On n’avait pas bénéficié du soutien des centrales. Et si le président Macky Sall a osé avancer de quelques pas dans ce sens, c’est à cause de cette absence de solidarité des centrales. Fort heureusement, chez les enseignants, il n’y a pas eu de débandade, parce qu’il y a eu une forte communication. Je crois aussi que c'est un peu la faute aux camarades de la Sde qui se sont tiré une balle dans le pied en menant cette grève-là qui ressemble plus à des intérêts crypto-personnels parce que simplement, ils ont failli sur le plan de la communication.

Pour le cas de la Sde, est-ce que les syndicats ont commencé leur combat au bon moment ?  

Vous savez, si un combat n’est pas mené à temps opportun, c'est un combat qui est perdu d'avance. A mon avis, pour l'analyse que j'en fais, c'est que nos camarades de la Sde ont fait montre de beaucoup d'amateurisme dans leur lutte. Parce que, d'abord, sur le plan de la communication, ils ont fait un raté inexcusable. Il ne s'agit pas seulement de crier ‘’Nous réclamons nos 15 %’’. Ensuite, il ne faut pas attendre que leur sort soit scellé, qu'on ait signé l'acte de mort de la Sde avec l'acte de naissance de Suez pour après mener un combat.

Pourquoi la Sde a parlé de suspension de grève juste après la sortie du décret ?

C'est en fait une capitulation et c'est regrettable pour un mouvement syndical. C’est pourquoi, aujourd'hui, il n'y a que les centrales syndicales qui peuvent venir à la rescousse pour redorer le blason du mouvement syndical. C’est à ce niveau que je lance un appel aux centrales syndicales pour prendre en charge, dans les meilleurs délais, cette affaire-là et pousser le président de la République à retirer ce décret qui risque d’être un précédent dangereux, comme c’est le cas de l’arrêté Ousmane Ngom.

Il y a eu la hausse du prix du ciment, du carburant et de l’électricité, et même une perspective de privatisation de la Senelec. Comment expliquer le silence des centrales ?

C’est incompréhensible. En réalité, défendre les intérêts matériels et moraux des travailleurs, c’est défendre le pouvoir d’achat de ces travailleurs qui constituent la locomotive des populations. Même si, par ailleurs, les travailleurs ne sont pas tous affiliés dans des syndicats de branche ou dans des centrales. On ne peut pas aller au renchérissement du coût de la vie qui est hors de portée du travailleur moyen et que les centrales se manifestent par leur absence sur le plan syndical.
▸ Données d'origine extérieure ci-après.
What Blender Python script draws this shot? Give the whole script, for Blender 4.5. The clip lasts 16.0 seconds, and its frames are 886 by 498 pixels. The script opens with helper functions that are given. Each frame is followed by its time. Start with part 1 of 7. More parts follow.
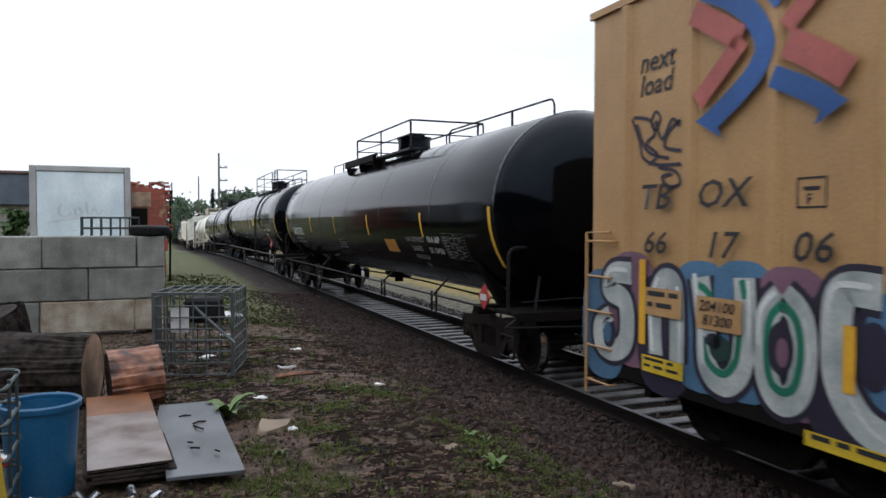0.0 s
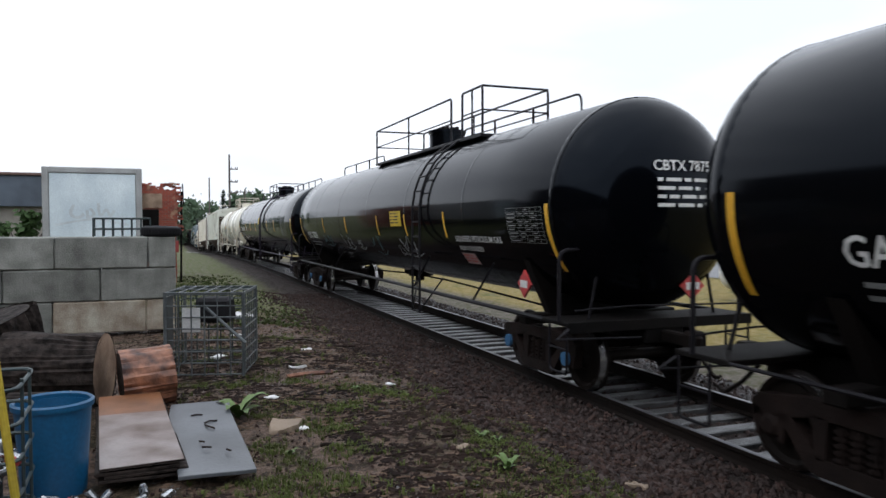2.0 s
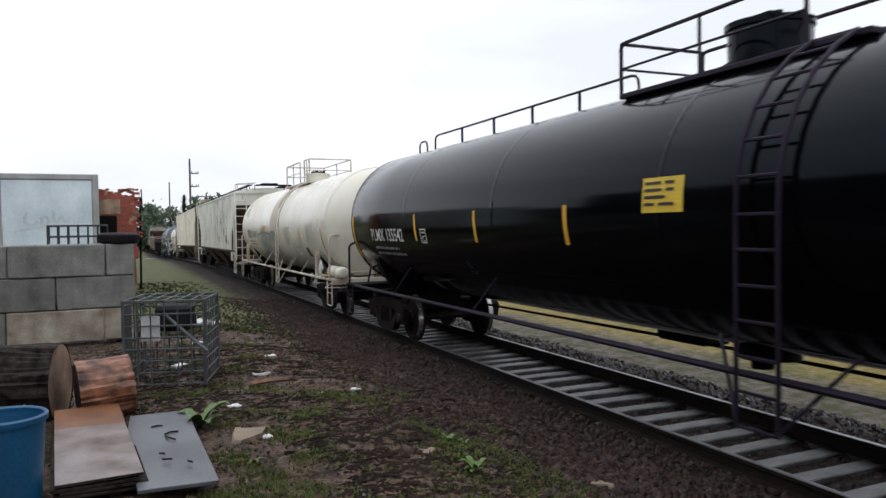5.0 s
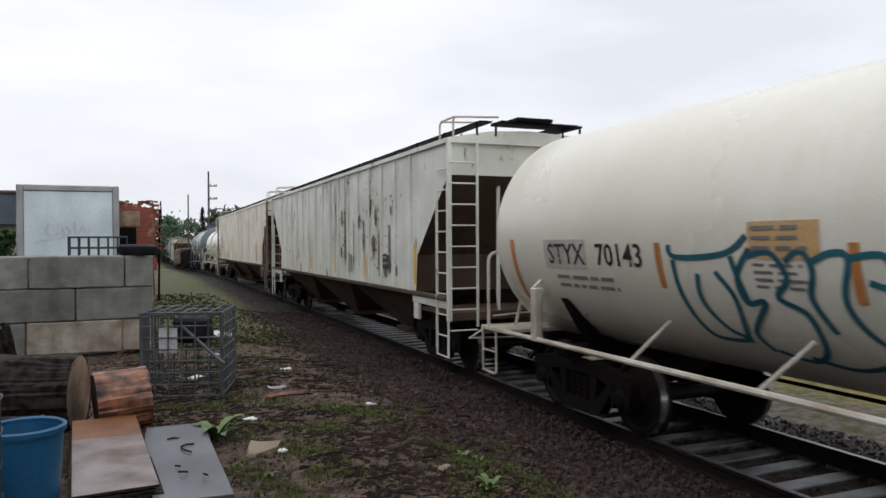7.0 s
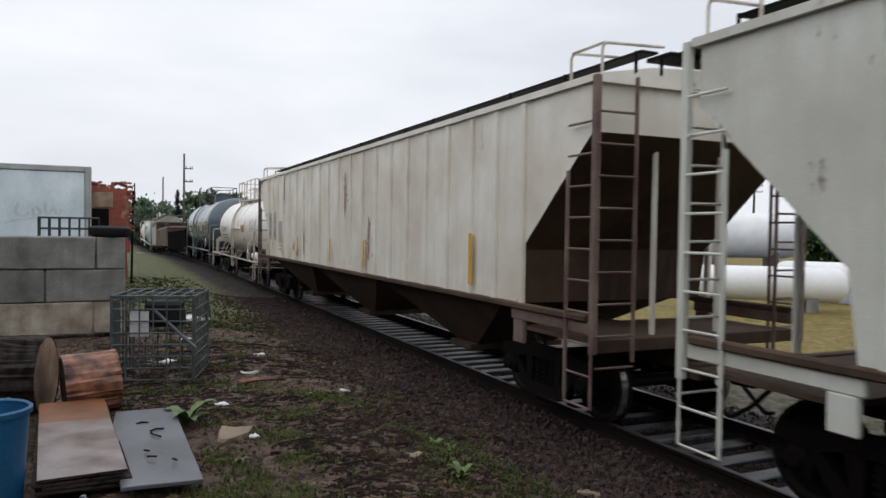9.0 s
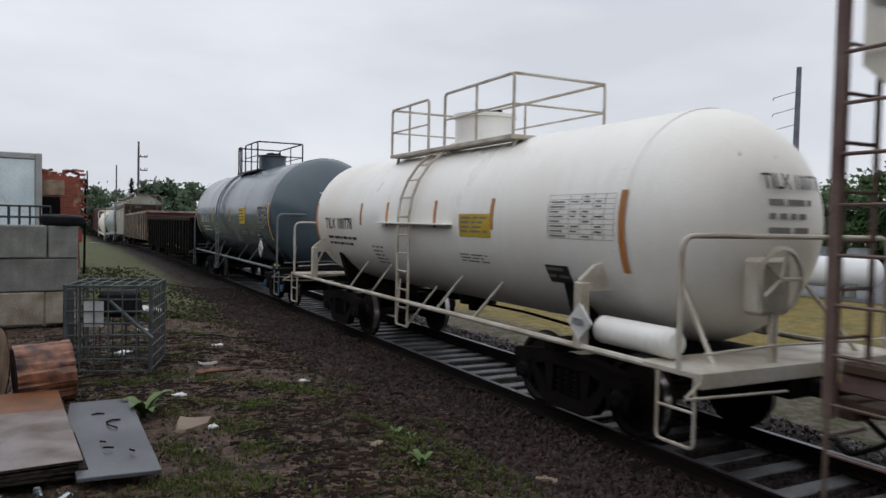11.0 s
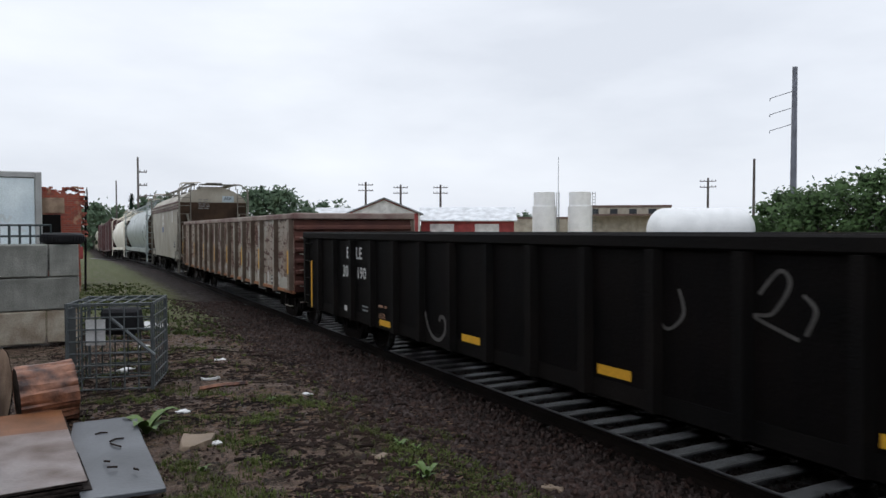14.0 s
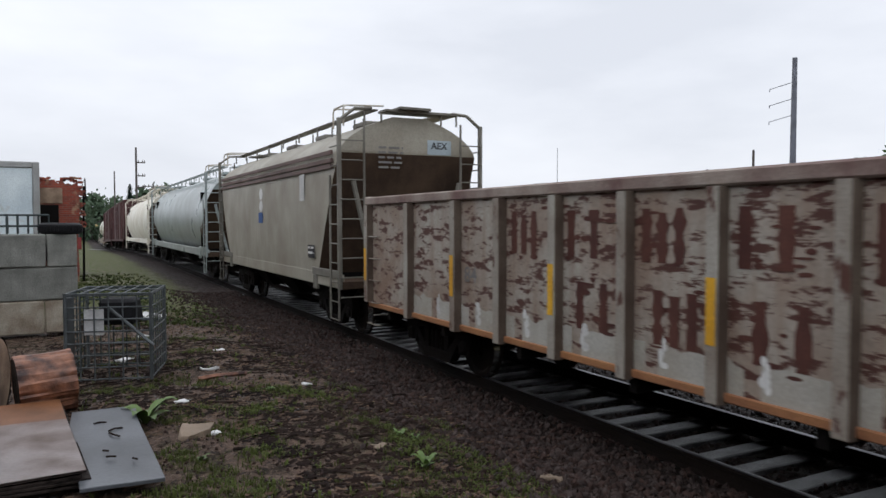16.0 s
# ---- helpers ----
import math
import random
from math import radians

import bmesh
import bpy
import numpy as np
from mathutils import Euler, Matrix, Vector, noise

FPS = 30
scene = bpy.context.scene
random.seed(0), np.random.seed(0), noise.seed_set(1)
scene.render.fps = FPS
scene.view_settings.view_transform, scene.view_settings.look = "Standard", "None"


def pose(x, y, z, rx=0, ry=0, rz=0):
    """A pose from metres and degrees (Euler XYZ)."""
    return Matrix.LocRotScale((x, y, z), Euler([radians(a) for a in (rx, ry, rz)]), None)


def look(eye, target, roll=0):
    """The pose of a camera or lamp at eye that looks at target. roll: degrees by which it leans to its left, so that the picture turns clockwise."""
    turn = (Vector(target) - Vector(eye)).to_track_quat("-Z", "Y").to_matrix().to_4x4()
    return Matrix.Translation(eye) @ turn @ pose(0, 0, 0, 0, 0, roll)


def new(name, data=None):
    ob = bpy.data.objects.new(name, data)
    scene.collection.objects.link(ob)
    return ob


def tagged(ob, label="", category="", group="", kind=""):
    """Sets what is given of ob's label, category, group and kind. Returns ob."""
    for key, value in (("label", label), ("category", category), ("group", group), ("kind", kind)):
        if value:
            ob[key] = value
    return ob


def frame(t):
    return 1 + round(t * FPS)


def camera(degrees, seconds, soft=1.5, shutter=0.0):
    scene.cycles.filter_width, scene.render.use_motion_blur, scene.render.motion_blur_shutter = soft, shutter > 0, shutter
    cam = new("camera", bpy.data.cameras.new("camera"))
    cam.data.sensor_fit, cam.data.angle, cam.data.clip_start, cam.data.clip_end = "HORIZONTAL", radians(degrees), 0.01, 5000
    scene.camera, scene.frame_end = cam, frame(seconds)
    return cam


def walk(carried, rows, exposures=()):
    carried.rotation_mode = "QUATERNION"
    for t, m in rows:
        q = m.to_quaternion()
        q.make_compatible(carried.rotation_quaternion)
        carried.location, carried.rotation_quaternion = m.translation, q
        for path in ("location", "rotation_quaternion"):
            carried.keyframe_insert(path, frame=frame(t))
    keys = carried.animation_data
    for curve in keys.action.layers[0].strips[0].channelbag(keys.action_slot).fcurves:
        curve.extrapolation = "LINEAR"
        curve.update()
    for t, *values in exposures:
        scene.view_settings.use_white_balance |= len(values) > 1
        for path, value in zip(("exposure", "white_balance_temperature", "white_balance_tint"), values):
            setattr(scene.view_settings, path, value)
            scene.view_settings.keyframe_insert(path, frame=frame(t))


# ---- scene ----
cam = camera(62.2, 16.0, soft=1.5, shutter=0.12)

# t, x, y, z, yaw, pitch, roll of the hand-held camera
PATH = [
    (0.0, -0.017, -0.035, 2.333, -22.730, -2.234, -0.206),
    (0.5, -0.014, -0.049, 2.347, -22.252, -2.633, 0.116),
    (1.0, -0.016, -0.046, 2.338, -21.180, -2.515, 0.328),
    (1.5, -0.010, -0.032, 2.325, -21.282, -2.451, 0.129),
    (2.0, -0.019, -0.013, 2.316, -21.977, -2.167, -0.065),
    (2.5, -0.007, -0.031, 2.329, -22.229, -2.090, -0.181),
    (3.0, 0.015, -0.033, 2.326, -22.228, -2.527, -0.001),
    (3.2, 0.002, -0.037, 2.331, -21.861, -2.404, 0.252),
    (5.5, 0.019, 0.016, 2.326, -25.104, -2.072, 0.795),
    (6.0, 0.032, 0.006, 2.347, -23.837, -2.513, 0.247),
    (6.5, 0.041, -0.005, 2.319, -24.247, -2.334, 0.370),
    (7.0, -0.002, 0.012, 2.340, -23.469, -0.916, 0.169),
    (7.5, 0.033, 0.018, 2.332, -23.807, -1.611, -0.469),
    (8.0, 0.022, 0.015, 2.329, -24.179, -1.870, -1.195),
    (8.2, 0.030, 0.018, 2.336, -23.688, -1.747, -0.786),
    (10.3, -0.015, 0.037, 2.333, -28.570, -1.922, -1.612),
    (10.5, -0.006, 0.058, 2.310, -28.416, -1.625, -1.740),
    (11.0, -0.010, -0.001, 2.324, -28.317, -2.432, -1.352),
    (11.5, -0.017, 0.018, 2.329, -28.868, -2.477, -0.731),
    (12.0, -0.027, 0.006, 2.336, -28.558, -2.085, -0.095),
    (12.5, -0.005, 0.015, 2.322, -27.921, -1.905, -0.253),
    (13.0, -0.012, 0.025, 2.332, -28.601, -2.096, -0.561),
    (13.5, -0.026, 0.020, 2.329, -28.486, -1.698, -0.388),
    (14.0, -0.002, -0.009, 2.352, -28.293, -1.840, 0.030),
    (14.5, -0.017, 0.002, 2.339, -28.352, -2.136, 0.038),
    (15.0, -0.017, 0.002, 2.341, -28.641, -2.412, 0.022),
    (15.5, 0.018, 0.017, 2.326, -28.538, -2.526, -0.040),
    (16.0, 0.003, 0.012, 2.339, -28.388, -2.531, -0.039),
]
walk(cam, [(t, pose(x, y, z, 90 + p, r, w)) for t, x, y, z, w, p, r in PATH],
     exposures=[(0, 0.18, 6240, 10), (3.2, 0.16, 6240, 10), (5.5, 0.02, 6450, 11), (8, -0.16, 6500, 11), (10.5, -0.34, 6400, 10), (11.0, -0.42, 6380, 11), (11.5, -0.36, 6370, 11), (13, -0.18, 6290, 10), (14.5, -0.18, 6290, 10), (16, -0.16, 6370, 11)])

# ---- light: a bright overcast sky and a weak, very soft sun ----
world = bpy.data.worlds.new("overcast_sky")
scene.world = world
world.use_nodes = True
wn, wl = world.node_tree.nodes, world.node_tree.links
wn.clear()
sky = wn.new("ShaderNodeTexSky")
sky.sky_type, sky.sun_disc = "NISHITA", False
sky.sun_elevation, sky.sun_rotation = radians(60), radians(241)
sky.air_density, sky.dust_density = 1.0, 4.0
wtc = wn.new("ShaderNodeTexCoord")
wmap = wn.new("ShaderNodeMapping")
wmap.inputs["Scale"].default_value = (1.0, 1.0, 3.2)
wnoise = wn.new("ShaderNodeTexNoise")
wnoise.inputs["Scale"].default_value, wnoise.inputs["Detail"].default_value = 2.2, 6
wramp = wn.new("ShaderNodeValToRGB")
wramp.color_ramp.elements[0].position, wramp.color_ramp.elements[1].position = 0.32, 0.68
wramp.color_ramp.elements[0].color, wramp.color_ramp.elements[1].color = (9.3, 9.65, 10.3, 1), (12.0, 12.3, 12.8, 1)
wmix = wn.new("ShaderNodeMix")
wmix.data_type = "RGBA"
wmix.inputs[0].default_value = 0.9
wbg = wn.new("ShaderNodeBackground")
wbg.inputs["Strength"].default_value = 0.1
wout = wn.new("ShaderNodeOutputWorld")
wl.new(wtc.outputs["Generated"], wmap.inputs["Vector"])
wl.new(wmap.outputs["Vector"], wnoise.inputs["Vector"])
wl.new(wnoise.outputs["Fac"], wramp.inputs["Fac"])
wl.new(sky.outputs["Color"], wmix.inputs[6])
wl.new(wramp.outputs["Color"], wmix.inputs[7])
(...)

Nous considérons que les mesures ne font que commencer. Les denrées de première nécessité ont toutes flambées, l’électricité a augmenté depuis longtemps, c’est maintenant que la Senelec a communiqué, c’est ça la réalité. Apparemment, le gouvernement de Macky Sall ne sait pas qu’il est en train de constituer un cocktail explosif. Il revient aux centrales syndicales de prendre leurs responsabilités.  

Les réquisitions ont eu lieu d’abord dans l’éducation avec Serigne Mbaye Thiam, aujourd’hui, c’est dans le secteur de l’eau avec la même personne. Est-ce un hasard ?

Déjà, il faut dire qu’on a fait ce qu’on devait faire dans le secteur de l’eau et après, on lui a filé la patate chaude. C’est ça aussi les conséquences d’une alliance politique contre-nature. On fait ce qu’on a à faire et après, on vous laisse faire la salle besogne. Pour les réquisitions, l’histoire retiendra malheureusement que c’est toujours avec Serigne Mbaye Thiam qu’elles ont eu lieu. Il en assumera les conséquences.